* Data section *
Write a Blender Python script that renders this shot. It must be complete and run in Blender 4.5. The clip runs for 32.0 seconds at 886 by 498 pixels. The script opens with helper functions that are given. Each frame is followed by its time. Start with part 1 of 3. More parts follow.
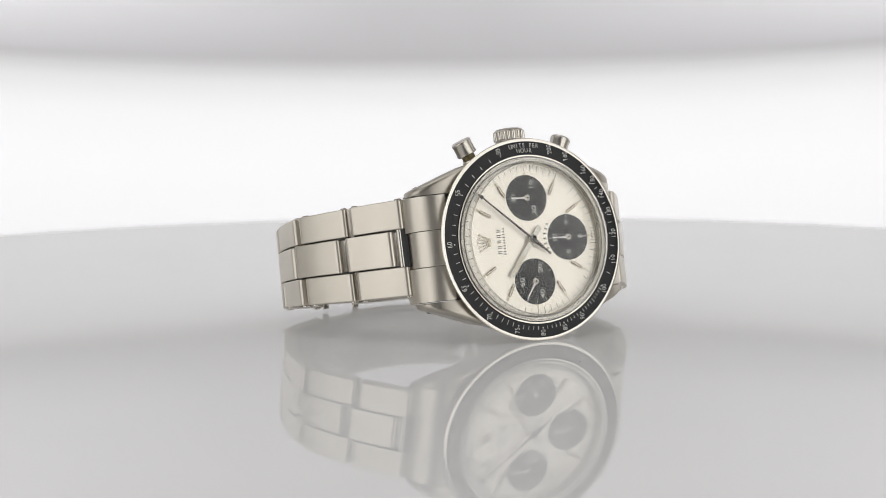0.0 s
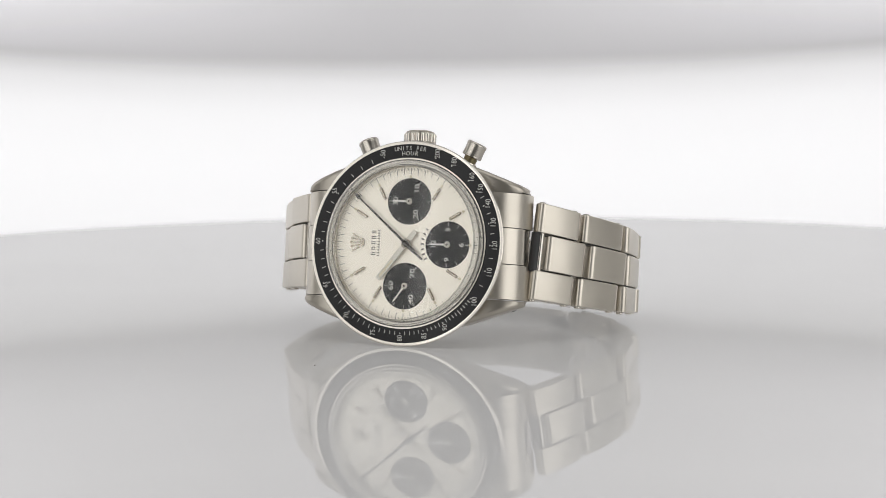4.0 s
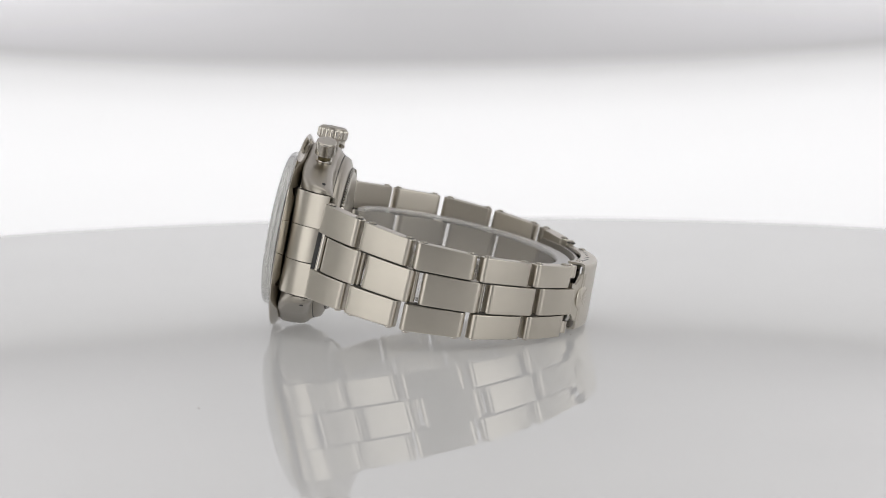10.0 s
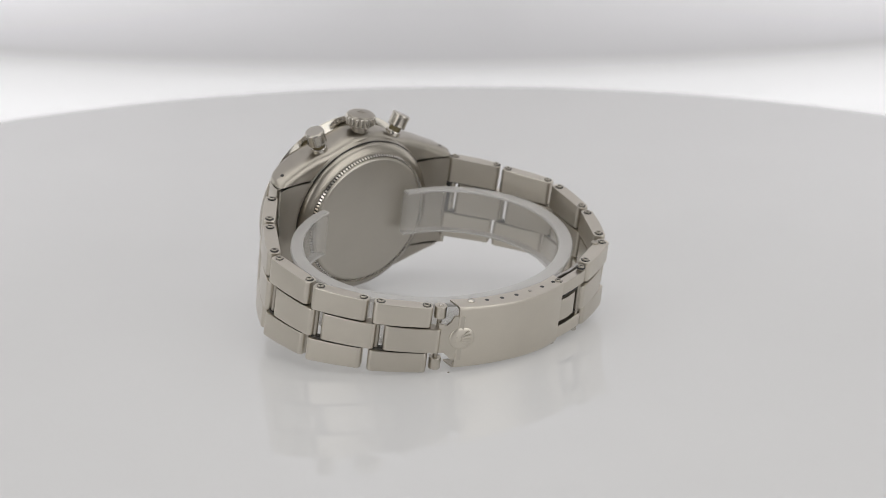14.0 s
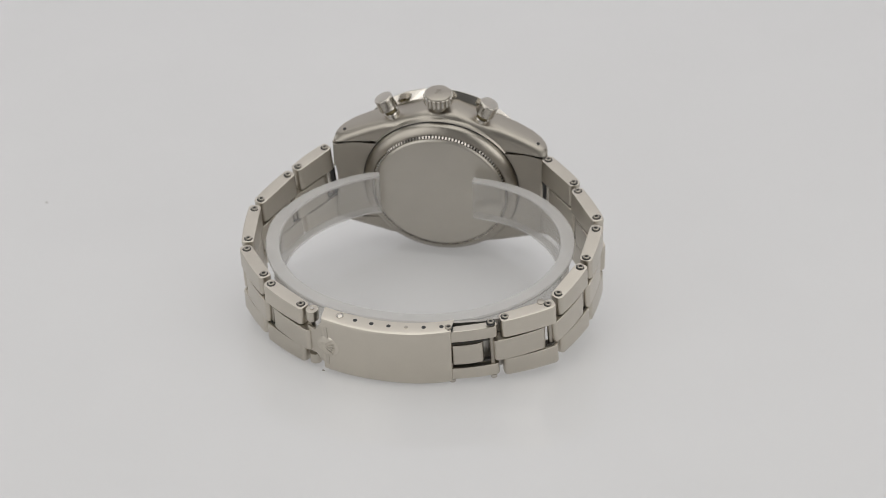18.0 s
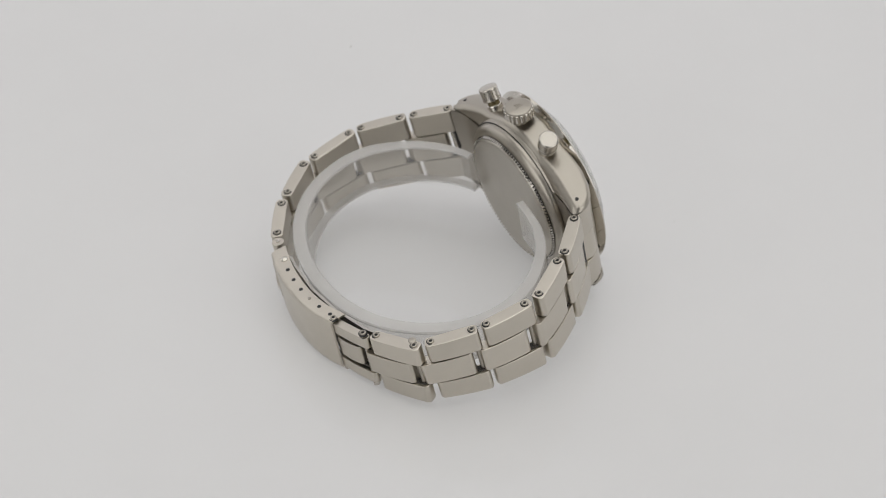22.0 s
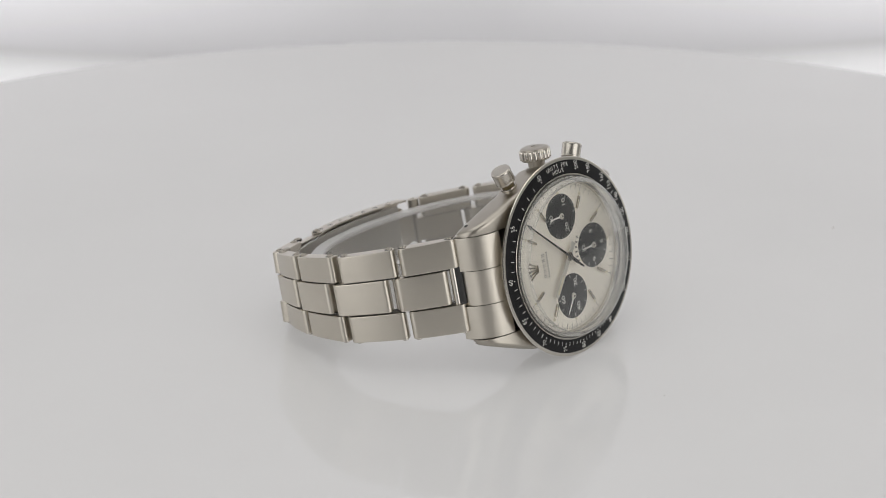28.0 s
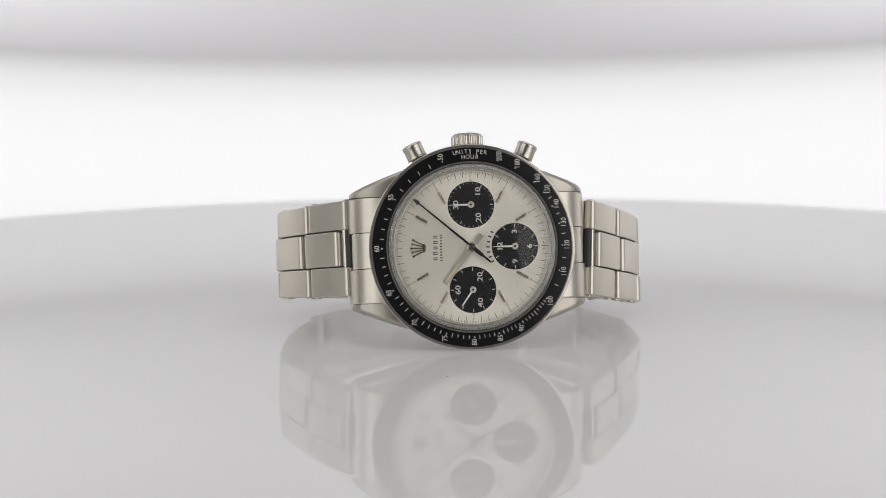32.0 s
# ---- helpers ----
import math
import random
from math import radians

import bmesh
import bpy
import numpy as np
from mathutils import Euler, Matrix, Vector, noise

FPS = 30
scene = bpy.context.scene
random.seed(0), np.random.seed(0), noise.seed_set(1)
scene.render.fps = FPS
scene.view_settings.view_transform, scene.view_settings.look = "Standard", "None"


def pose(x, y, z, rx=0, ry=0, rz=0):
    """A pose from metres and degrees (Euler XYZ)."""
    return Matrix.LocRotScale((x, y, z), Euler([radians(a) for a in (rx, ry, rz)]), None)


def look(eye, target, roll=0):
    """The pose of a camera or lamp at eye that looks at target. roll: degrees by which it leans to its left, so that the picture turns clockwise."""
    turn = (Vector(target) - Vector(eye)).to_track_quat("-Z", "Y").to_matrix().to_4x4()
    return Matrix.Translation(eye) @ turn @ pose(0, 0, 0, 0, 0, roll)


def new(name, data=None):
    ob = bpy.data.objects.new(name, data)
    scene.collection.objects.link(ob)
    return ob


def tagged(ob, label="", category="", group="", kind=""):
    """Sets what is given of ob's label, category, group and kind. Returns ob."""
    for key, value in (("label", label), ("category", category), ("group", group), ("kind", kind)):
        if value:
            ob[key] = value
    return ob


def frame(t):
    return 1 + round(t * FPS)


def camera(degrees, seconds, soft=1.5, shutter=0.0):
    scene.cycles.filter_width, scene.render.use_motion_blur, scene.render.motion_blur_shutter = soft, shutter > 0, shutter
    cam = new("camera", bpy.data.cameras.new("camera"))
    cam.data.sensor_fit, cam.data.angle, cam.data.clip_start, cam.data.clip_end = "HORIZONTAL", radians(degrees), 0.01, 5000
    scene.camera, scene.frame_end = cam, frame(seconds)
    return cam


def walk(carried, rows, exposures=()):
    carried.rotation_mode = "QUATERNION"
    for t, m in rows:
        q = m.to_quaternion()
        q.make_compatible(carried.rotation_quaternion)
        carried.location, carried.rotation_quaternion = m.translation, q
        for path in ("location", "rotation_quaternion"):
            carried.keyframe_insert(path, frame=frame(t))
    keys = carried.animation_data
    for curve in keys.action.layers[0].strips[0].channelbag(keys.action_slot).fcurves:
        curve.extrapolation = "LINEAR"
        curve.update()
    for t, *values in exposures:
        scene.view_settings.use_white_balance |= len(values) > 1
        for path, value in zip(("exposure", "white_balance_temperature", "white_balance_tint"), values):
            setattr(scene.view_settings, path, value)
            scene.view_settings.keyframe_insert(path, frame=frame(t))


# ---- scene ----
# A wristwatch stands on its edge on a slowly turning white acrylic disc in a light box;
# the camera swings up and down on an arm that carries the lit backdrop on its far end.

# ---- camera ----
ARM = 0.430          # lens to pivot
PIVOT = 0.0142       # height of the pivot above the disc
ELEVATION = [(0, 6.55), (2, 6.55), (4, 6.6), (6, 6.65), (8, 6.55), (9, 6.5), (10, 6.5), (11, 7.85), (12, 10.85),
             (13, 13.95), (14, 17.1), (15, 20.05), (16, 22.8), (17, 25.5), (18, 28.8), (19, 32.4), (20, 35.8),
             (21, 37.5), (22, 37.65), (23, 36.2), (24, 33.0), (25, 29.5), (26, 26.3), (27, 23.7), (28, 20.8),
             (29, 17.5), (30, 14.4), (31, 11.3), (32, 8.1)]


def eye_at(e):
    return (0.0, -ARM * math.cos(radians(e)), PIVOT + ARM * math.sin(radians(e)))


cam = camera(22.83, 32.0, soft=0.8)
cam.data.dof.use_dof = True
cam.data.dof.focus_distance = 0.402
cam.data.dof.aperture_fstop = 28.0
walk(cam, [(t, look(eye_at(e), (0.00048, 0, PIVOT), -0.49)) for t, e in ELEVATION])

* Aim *
Output all of the data exactly as it stands, minus any images.

* Expected output *
Write a Blender Python script that renders this shot. It must be complete and run in Blender 4.5. The clip runs for 32.0 seconds at 886 by 498 pixels. The script opens with helper functions that are given. Each frame is followed by its time. Start with part 1 of 3. More parts follow.
0.0 s
4.0 s
10.0 s
14.0 s
18.0 s
22.0 s
28.0 s
32.0 s
# ---- helpers ----
import math
import random
from math import radians

import bmesh
import bpy
import numpy as np
from mathutils import Euler, Matrix, Vector, noise

FPS = 30
scene = bpy.context.scene
random.seed(0), np.random.seed(0), noise.seed_set(1)
scene.render.fps = FPS
scene.view_settings.view_transform, scene.view_settings.look = "Standard", "None"


def pose(x, y, z, rx=0, ry=0, rz=0):
    """A pose from metres and degrees (Euler XYZ)."""
    return Matrix.LocRotScale((x, y, z), Euler([radians(a) for a in (rx, ry, rz)]), None)


def look(eye, target, roll=0):
    """The pose of a camera or lamp at eye that looks at target. roll: degrees by which it leans to its left, so that the picture turns clockwise."""
    turn = (Vector(target) - Vector(eye)).to_track_quat("-Z", "Y").to_matrix().to_4x4()
    return Matrix.Translation(eye) @ turn @ pose(0, 0, 0, 0, 0, roll)


def new(name, data=None):
    ob = bpy.data.objects.new(name, data)
    scene.collection.objects.link(ob)
    return ob


def tagged(ob, label="", category="", group="", kind=""):
    """Sets what is given of ob's label, category, group and kind. Returns ob."""
    for key, value in (("label", label), ("category", category), ("group", group), ("kind", kind)):
        if value:
            ob[key] = value
    return ob


def frame(t):
    return 1 + round(t * FPS)


def camera(degrees, seconds, soft=1.5, shutter=0.0):
    scene.cycles.filter_width, scene.render.use_motion_blur, scene.render.motion_blur_shutter = soft, shutter > 0, shutter
    cam = new("camera", bpy.data.cameras.new("camera"))
    cam.data.sensor_fit, cam.data.angle, cam.data.clip_start, cam.data.clip_end = "HORIZONTAL", radians(degrees), 0.01, 5000
    scene.camera, scene.frame_end = cam, frame(seconds)
    return cam


def walk(carried, rows, exposures=()):
    carried.rotation_mode = "QUATERNION"
    for t, m in rows:
        q = m.to_quaternion()
        q.make_compatible(carried.rotation_quaternion)
        carried.location, carried.rotation_quaternion = m.translation, q
        for path in ("location", "rotation_quaternion"):
            carried.keyframe_insert(path, frame=frame(t))
    keys = carried.animation_data
    for curve in keys.action.layers[0].strips[0].channelbag(keys.action_slot).fcurves:
        curve.extrapolation = "LINEAR"
        curve.update()
    for t, *values in exposures:
        scene.view_settings.use_white_balance |= len(values) > 1
        for path, value in zip(("exposure", "white_balance_temperature", "white_balance_tint"), values):
            setattr(scene.view_settings, path, value)
            scene.view_settings.keyframe_insert(path, frame=frame(t))


# ---- scene ----
# A wristwatch stands on its edge on a slowly turning white acrylic disc in a light box;
# the camera swings up and down on an arm that carries the lit backdrop on its far end.

# ---- camera ----
ARM = 0.430          # lens to pivot
PIVOT = 0.0142       # height of the pivot above the disc
ELEVATION = [(0, 6.55), (2, 6.55), (4, 6.6), (6, 6.65), (8, 6.55), (9, 6.5), (10, 6.5), (11, 7.85), (12, 10.85),
             (13, 13.95), (14, 17.1), (15, 20.05), (16, 22.8), (17, 25.5), (18, 28.8), (19, 32.4), (20, 35.8),
             (21, 37.5), (22, 37.65), (23, 36.2), (24, 33.0), (25, 29.5), (26, 26.3), (27, 23.7), (28, 20.8),
             (29, 17.5), (30, 14.4), (31, 11.3), (32, 8.1)]


def eye_at(e):
    return (0.0, -ARM * math.cos(radians(e)), PIVOT + ARM * math.sin(radians(e)))


cam = camera(22.83, 32.0, soft=0.8)
cam.data.dof.use_dof = True
cam.data.dof.focus_distance = 0.402
cam.data.dof.aperture_fstop = 28.0
walk(cam, [(t, look(eye_at(e), (0.00048, 0, PIVOT), -0.49)) for t, e in ELEVATION])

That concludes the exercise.